Recurring Kennel cough. A couple of questions. What is the viability of the virus causing Kennel Cough outside the dog? And what is the incubation period? I know there are many strains so a average is cool. About two months ago I took my pup to day care and the older dogs seemed to start acking and gacking like they're choking after about a week. We put the immune deficient dog on antibiotics as a precaution and the others resolved on their own. Now, 2 months later, with no new exposure, all 4 dogs are acking and gacking including the puppy who has had his Boratella shot ( I know it doesn't cover all strains) What is interesting is none of the dogs eat with the same gusto they did before the first incident. I worry because 2 of the older dogs are quite old (12 and 13 yo labs) They all are ADR so I wonder if there might me something else masking as kennel cough. The dogs are 7 months (collie X, 7 years Shep X, 12 years and 13 years Labx with no one worse than the others. .
Submitted: 2 years ago.
Category: Dog Veterinary
Expert:  Dr. Michael Salkin replied 2 years ago.
I'm sorry that your question wasn't answered in a timely manner. Bordetella bronchiseptica - a bacterium rather than virus - is the most common infectious agent found in infectious tracheobronchitis ("kennel cough"). The most common frequent multiagent infection includes Bordetella and either the canine parainfluenza virus or canine adenovirus. The incubation period is 3-10 days. Bordetella remains in the environment for a variable length of time but often for many weeks and months and so re-infection can occur particularly because post-infection immunity may not be lasting. Canine influenza should also be a consideration in your dogs because that virus will sicken them far worse than the infectious tracheobronchitis agents and, in fact, cause pneumonia. Your older dogs should have their chests X-rayed. I never assume that geriatric dogs are suffering from infectious tracheobronchitis; instead, I X-ray them upon initial presentation of symptoms suggestive of infectious tracheobronchitis. Please respond with further questions or concerns if you wish.

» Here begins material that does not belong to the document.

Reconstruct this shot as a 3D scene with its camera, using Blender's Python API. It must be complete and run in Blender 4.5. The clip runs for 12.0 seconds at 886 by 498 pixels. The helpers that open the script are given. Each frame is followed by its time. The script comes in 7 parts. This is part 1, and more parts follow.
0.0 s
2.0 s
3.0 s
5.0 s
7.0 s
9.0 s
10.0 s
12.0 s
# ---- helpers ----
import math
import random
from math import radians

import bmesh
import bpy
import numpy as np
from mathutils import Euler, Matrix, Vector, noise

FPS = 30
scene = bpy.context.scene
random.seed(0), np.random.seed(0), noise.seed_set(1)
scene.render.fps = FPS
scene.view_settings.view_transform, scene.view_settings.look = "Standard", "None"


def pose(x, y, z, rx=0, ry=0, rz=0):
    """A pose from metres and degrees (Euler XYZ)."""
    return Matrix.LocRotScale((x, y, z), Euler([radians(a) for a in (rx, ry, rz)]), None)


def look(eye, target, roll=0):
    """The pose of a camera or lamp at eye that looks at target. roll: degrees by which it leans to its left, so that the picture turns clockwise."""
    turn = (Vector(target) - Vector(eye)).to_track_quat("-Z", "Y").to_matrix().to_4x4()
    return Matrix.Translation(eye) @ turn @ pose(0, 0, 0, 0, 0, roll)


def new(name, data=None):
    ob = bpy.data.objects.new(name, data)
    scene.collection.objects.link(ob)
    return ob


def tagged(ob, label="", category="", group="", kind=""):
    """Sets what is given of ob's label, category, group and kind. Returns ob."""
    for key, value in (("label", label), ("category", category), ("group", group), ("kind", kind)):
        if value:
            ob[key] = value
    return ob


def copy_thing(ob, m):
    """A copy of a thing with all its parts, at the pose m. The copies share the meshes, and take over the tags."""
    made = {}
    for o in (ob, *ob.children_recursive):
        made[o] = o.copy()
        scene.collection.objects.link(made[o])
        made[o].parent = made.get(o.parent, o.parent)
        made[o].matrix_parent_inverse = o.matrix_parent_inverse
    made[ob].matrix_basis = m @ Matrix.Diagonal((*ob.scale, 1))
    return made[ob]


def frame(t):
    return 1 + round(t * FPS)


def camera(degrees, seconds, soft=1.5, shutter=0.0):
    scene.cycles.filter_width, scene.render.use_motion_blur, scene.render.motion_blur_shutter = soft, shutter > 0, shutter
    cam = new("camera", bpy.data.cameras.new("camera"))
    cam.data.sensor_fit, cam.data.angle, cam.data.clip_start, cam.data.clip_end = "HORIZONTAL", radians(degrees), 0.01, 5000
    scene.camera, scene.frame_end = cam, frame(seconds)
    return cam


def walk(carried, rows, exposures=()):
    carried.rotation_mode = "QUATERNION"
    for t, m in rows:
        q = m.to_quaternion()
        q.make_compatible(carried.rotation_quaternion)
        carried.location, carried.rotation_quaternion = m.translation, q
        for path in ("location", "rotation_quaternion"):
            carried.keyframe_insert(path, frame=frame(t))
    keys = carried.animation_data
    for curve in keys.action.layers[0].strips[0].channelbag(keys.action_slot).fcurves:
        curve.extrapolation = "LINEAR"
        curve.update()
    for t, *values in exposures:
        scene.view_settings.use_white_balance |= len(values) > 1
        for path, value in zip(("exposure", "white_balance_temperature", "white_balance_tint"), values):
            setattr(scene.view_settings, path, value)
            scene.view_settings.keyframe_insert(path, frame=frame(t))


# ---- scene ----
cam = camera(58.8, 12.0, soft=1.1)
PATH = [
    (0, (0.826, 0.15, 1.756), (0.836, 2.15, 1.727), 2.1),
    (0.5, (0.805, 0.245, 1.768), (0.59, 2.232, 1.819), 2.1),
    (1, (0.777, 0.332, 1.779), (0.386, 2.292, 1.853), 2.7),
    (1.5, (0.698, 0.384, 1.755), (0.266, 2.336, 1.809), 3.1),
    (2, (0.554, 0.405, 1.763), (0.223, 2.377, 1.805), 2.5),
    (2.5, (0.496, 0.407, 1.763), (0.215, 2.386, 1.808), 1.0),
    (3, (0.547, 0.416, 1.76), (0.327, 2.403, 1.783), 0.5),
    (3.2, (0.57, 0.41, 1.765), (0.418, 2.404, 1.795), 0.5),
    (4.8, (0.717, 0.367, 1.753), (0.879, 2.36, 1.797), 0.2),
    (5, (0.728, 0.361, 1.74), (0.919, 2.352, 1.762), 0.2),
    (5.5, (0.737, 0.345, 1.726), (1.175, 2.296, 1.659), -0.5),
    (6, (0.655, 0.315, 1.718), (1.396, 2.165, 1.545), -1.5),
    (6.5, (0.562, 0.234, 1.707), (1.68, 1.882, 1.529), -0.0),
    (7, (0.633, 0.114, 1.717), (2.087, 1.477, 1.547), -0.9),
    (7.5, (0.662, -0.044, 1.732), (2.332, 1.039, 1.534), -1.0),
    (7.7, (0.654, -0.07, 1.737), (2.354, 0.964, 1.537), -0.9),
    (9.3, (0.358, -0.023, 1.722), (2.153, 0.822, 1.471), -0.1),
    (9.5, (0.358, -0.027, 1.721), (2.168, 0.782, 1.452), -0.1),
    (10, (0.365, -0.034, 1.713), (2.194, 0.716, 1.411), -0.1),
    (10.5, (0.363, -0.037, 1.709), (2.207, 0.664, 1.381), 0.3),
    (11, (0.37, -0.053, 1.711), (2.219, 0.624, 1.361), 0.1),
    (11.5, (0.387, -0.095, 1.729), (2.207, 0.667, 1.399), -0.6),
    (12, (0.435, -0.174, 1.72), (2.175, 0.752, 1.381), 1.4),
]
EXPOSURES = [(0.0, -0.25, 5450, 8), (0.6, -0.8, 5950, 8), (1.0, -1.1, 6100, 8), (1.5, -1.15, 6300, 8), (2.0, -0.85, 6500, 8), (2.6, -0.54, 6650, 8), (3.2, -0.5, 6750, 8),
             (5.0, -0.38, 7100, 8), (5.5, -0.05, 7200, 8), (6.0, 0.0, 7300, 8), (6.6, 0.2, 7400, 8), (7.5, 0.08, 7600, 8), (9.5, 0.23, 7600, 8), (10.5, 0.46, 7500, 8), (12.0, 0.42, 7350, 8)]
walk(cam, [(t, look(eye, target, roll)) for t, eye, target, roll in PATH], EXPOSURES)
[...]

Customer: replied 2 years ago.
Thanks for answering. This has me somewhat confused. I was under the understanding that antibiotics were not indicated to treat KC but rather to deal with the secondary bacterial infections. Which is why I thought it was a virus. Anyway, thanks for your answer. I was debating whether to wait this out or make an appointment. Seems at least the older guys should be seen if nothing else than to rule out more serious conditions.
Expert:  Dr. Michael Salkin replied 2 years ago.

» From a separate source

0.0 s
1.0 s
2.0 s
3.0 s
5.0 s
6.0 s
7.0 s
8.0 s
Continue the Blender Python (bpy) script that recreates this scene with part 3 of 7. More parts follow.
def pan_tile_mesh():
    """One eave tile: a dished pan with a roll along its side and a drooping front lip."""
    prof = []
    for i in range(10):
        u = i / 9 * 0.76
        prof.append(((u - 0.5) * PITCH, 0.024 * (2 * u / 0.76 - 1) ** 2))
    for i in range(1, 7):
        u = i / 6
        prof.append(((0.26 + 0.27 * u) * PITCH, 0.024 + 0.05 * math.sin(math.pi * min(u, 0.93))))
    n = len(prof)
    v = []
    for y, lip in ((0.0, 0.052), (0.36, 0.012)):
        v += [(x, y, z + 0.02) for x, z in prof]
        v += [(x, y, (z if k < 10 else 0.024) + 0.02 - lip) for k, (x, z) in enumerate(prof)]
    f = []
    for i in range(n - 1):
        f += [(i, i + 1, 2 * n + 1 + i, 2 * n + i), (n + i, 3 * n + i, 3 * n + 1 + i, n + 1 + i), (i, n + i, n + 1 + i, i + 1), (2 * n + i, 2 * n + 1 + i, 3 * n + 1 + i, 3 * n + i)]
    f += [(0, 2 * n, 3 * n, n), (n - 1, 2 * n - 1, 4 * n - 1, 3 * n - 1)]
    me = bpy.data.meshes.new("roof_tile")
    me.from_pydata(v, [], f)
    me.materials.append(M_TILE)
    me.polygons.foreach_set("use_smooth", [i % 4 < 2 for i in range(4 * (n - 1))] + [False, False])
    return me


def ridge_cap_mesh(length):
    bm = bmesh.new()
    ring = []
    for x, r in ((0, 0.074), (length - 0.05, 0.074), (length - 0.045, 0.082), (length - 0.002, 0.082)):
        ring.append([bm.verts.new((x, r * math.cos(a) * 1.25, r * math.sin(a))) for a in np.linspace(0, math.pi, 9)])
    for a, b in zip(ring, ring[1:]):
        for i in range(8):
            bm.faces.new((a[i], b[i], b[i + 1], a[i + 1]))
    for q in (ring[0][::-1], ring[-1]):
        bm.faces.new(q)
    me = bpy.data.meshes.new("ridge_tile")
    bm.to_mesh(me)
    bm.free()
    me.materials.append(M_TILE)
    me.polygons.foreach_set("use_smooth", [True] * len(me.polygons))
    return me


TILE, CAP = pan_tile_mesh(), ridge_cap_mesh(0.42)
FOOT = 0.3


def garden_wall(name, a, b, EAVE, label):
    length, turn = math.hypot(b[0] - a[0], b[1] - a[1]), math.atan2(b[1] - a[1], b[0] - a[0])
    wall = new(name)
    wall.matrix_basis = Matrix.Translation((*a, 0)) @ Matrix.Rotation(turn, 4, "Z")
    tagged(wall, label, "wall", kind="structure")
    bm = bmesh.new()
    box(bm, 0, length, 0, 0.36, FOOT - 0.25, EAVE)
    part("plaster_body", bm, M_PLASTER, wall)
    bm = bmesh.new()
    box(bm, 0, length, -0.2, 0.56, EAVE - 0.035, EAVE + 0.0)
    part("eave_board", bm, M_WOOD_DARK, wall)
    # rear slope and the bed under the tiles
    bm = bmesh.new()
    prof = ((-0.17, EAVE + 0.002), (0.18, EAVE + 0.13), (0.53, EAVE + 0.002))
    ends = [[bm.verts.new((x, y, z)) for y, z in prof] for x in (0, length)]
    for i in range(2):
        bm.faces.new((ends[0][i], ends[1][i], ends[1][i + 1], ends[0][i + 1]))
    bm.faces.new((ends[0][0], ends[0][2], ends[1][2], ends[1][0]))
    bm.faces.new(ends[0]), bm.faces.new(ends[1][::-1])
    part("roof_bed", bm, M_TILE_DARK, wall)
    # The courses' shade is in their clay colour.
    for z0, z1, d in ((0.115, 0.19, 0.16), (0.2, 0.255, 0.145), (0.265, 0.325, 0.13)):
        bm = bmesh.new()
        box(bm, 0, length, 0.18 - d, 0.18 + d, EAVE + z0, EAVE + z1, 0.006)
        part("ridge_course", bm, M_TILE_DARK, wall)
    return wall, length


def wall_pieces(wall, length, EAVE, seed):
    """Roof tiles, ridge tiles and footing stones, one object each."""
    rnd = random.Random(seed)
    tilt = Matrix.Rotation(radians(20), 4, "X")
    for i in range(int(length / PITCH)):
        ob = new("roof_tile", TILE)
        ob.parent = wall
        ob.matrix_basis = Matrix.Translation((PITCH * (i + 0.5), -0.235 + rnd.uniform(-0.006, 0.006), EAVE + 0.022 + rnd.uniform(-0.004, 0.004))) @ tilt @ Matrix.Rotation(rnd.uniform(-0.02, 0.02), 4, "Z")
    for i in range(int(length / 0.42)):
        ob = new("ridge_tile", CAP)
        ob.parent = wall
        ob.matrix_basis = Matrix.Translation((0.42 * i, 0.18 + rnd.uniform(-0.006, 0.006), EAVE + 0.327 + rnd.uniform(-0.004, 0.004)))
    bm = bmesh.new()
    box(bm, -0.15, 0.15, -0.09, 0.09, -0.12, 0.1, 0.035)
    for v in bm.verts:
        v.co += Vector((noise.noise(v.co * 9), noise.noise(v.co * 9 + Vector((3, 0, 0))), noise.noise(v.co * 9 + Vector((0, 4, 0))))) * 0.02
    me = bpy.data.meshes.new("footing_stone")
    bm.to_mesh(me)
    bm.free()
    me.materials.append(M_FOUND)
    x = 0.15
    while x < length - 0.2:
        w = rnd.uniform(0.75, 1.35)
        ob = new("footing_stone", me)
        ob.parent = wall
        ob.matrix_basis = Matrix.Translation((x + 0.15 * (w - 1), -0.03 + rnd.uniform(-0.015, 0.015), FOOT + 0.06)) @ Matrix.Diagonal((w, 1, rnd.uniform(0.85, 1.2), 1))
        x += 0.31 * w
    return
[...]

In most cases I won't treat an otherwise normal adult because KC is self-limiting in the great majority of cases - whether Bordetella is complicated with a virus or not. I worry about those symptoms in geriatrics, however. They're too often confused with cardiovascular disease or neoplasia in the aged and so, yes, please have the older guys X-rayed.

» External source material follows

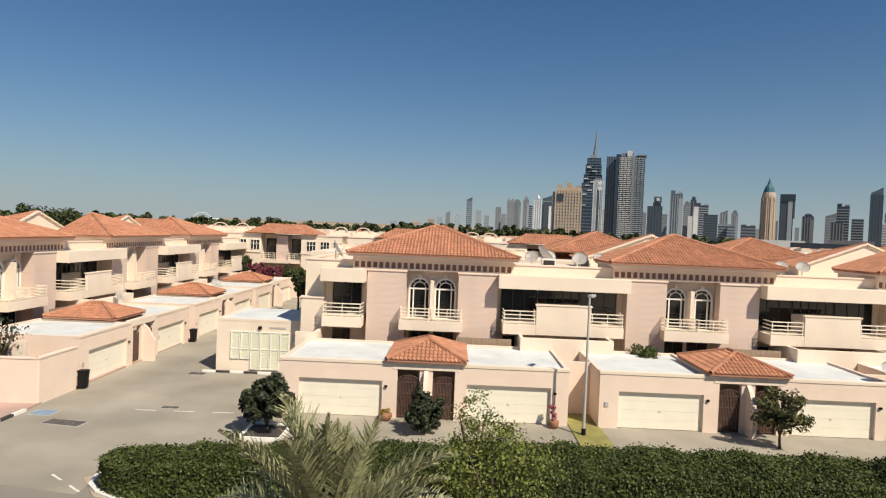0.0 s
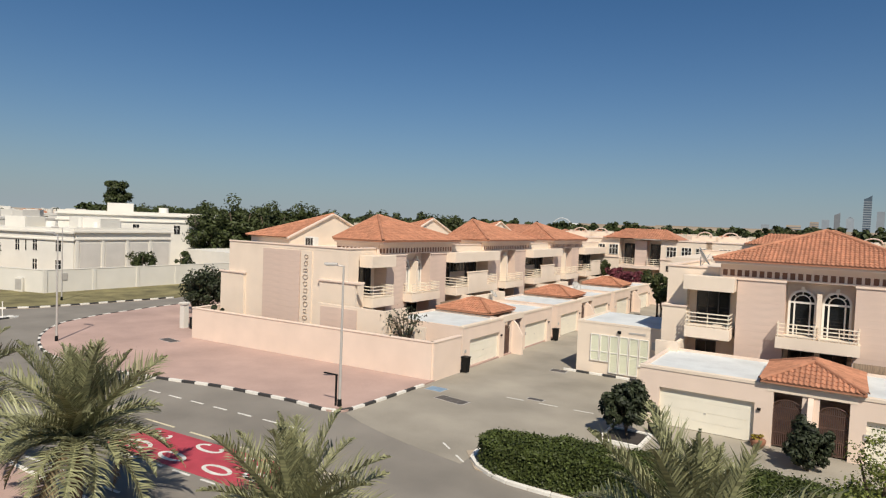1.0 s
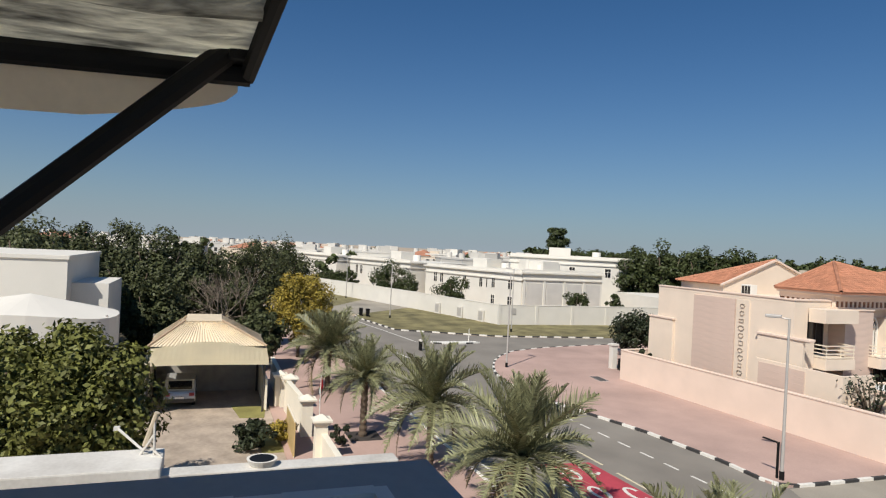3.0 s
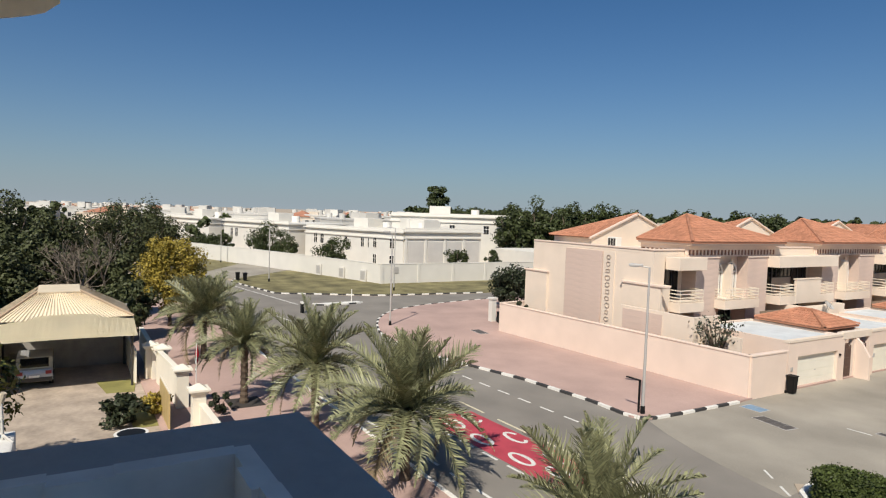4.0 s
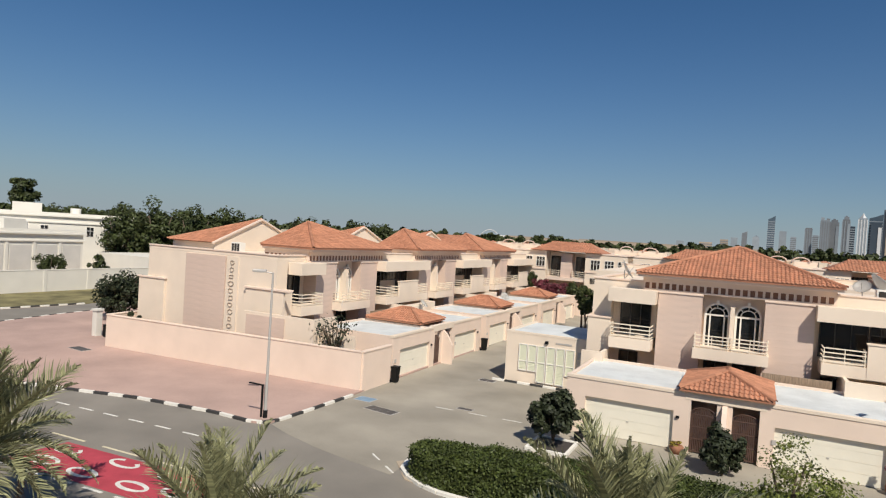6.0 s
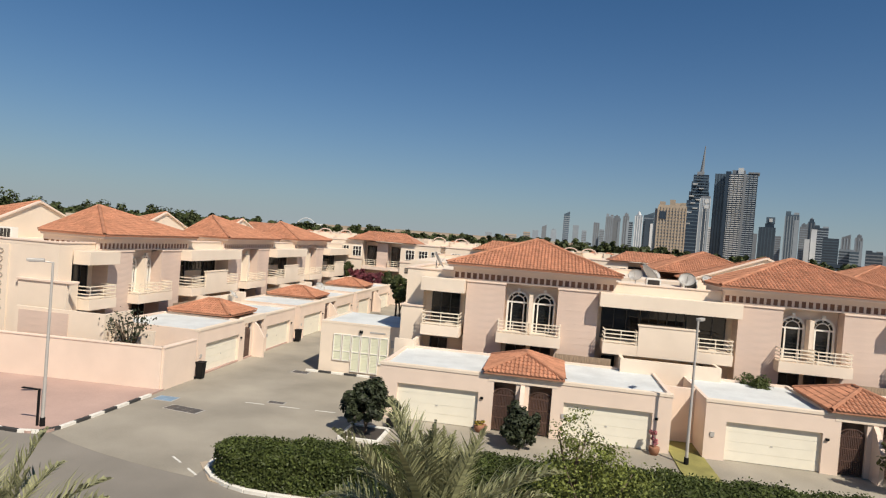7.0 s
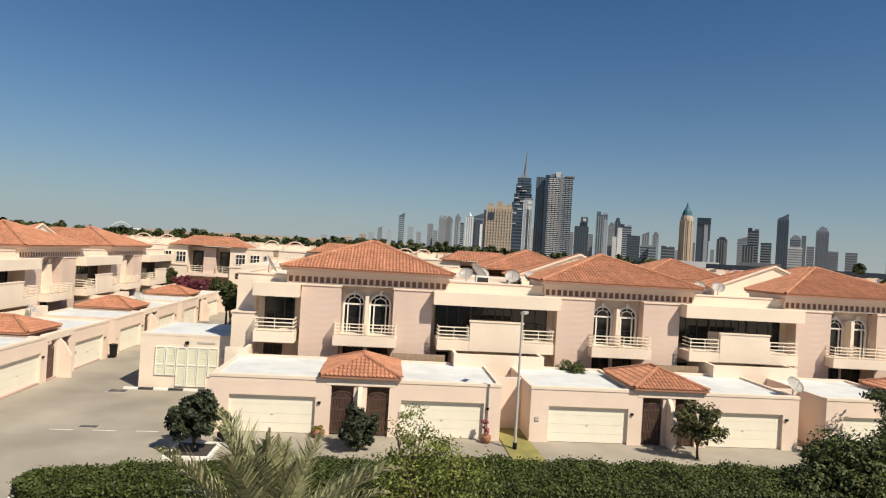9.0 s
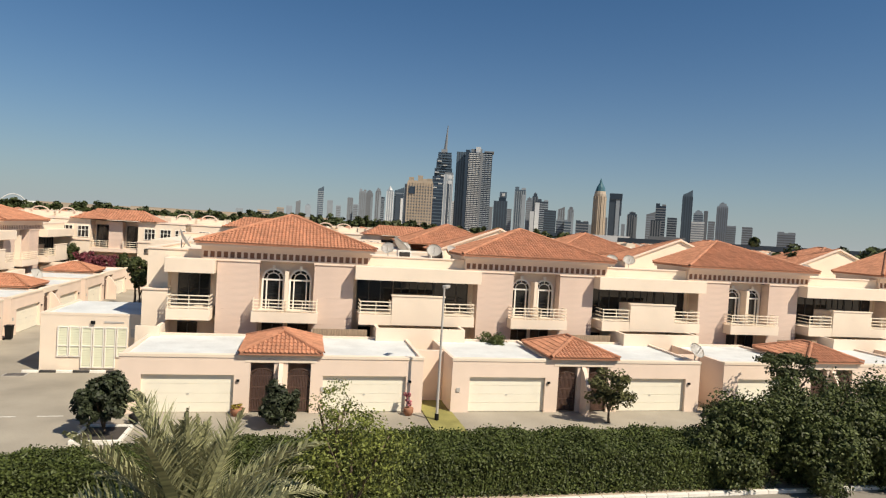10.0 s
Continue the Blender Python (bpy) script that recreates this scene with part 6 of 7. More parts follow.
# ---- cream houses closing the alley ----
def alley_house(m, label):
    t = thing("townhouse", m, label, "house", "houses beyond the alley")
    part("wall", boxes((-9.2, -2.8, 0, 14, 0, 9.3)), CREAM, t)
    part("wall", boxes((2.8, 9.2, 0, 14, 0, 9.3)), CREAM, t)
    part("recess_wall", boxes((-2.8, 2.8, 2.2, 14, 0, 9.3)), CREAM, t)
    for a, b in ((-9.25, -2.75), (2.75, 9.25)):
        part("coping", boxes((a, b, -0.1, 14.1, 9.3, 9.45), bevel=0.02), PINKW, t)
        part("string_course", boxes((a, b, -0.12, -0.002, 6.5, 6.72), bevel=0.02), PINKW, t)
    slab = part("balcony", boxes((-2.79, 2.79, 0.2, 2.19, 5.0, 5.5)), PINKW, t)
    part("divider", boxes((-0.8, 0.8, 0.6, 2.19, 5.5, 9.2)), PINK, t, "pinkish wall between two balconies")
    railing("railing", slab, -2.7, -0.9, 0.25, 5.5, 6.5, 1.0)
    railing("railing", slab, 0.9, 2.7, 0.25, 5.5, 6.5, 1.0)
    for c in (-7.1, -5.45, -3.6, 4.2, 6.1, 7.9):
        window(t, c - 0.65, c + 0.65, -0.08, 6.95, 8.5, (0.33, 0.66), FRAMEW, trans=(0.62,))
    for a in (-2.6, 1.0):
        window(t, a, a + 1.6, 2.1, 5.6, 8.7, (0.5,))
    window(t, 3.6, 4.8, -0.05, 4.9, 5.7)
    window(t, -6.6, -5.4, -0.05, 2.6, 3.6)
    r = bmesh.new()
    v = [r.verts.new(p) for p in ((-5.1, -0.5, 9.48), (5.1, -0.5, 9.48), (5.1, 7.0, 9.48), (-5.1, 7.0, 9.48), (-2.8, 3.3, 10.95), (2.8, 3.3, 10.95))]
    for f in ((0, 1, 5, 4), (1, 2, 5), (2, 3, 4, 5), (3, 0, 4), (3, 2, 1, 0)):
        r.faces.new([v[i] for i in f])
    core = part("roof", r, TILE_PLAIN, t, "low hipped terracotta roof")
    tv, tf = [], []
    tile_slope(tv, tf, (-5.1, -0.5, 9.5), (5.1, -0.5, 9.5), (-2.8, 3.3, 10.97), (2.8, 3.3, 10.97), 0.34, 0.42)
    tagged(from_arrays("roof_tiles", tv, tf, TILE, core), kind="stuff")
    for c in (-7.3, 7.3):
        part("roof_room", boxes((c - 1.7, c + 1.7, 6.0, 9.5, 9.45, 10.2), bevel=0.03), CREAM, t)
        hoop = bmesh.new()
        tube(hoop, [(c + 0.9 * math.cos(math.pi * i / 12), 5.9, 10.2 + 0.6 * math.sin(math.pi * i / 12)) for i in range(13)], [0.1] * 13, 6)
        part("arched_parapet", hoop, PINK, t, "cream half-round roof ornament")
    return t


WIDER = Matrix.Diagonal((1.09, 1, 1, 1))
ah = alley_house(pose(-26.7, 96, 0) @ WIDER, "cream terraced house with low tiled roof and square windows")
for x in (-46.9, -6.5, 13.7):
    copy_thing(ah, pose(x, 96, 0) @ WIDER)
long_wall("alley_wall", (-36, 95.2), (-12, 95.2), 3.5, PINKW, "pale pink courtyard wall at the alley end")

# ---- low houses in the distance ----
rng = random.Random(9)
FARC = material("far_cream_walls", (0.62, 0.53, 0.42), vary=0.08, scale=0.3, obj=0.12)
FARW = material("far_white_walls", (0.60, 0.57, 0.51), vary=0.06, scale=0.3, obj=0.12)
FARD = material("far_windows", (0.05, 0.05, 0.05), rough=0.3, vary=0.3, bump=0)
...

Customer: replied 2 years ago.
Hey Doc. Sorry about not rating your answer. I had asked for a refund hours before you answered. They should have withdrawn my question when I asked for the refund. However, this is not your fault, and you should not be penalized. I ended up taking in another dog who was a reluctant eater. It was the right choice because his blood work shows more issues than kennel cough. However, once he is done, I will be taking the KC guy in because it still hasn't resolved.
Expert:  Dr. Michael Salkin replied 2 years ago.
No worries. I appreciate your taking the time to update me. Keep me posted, please.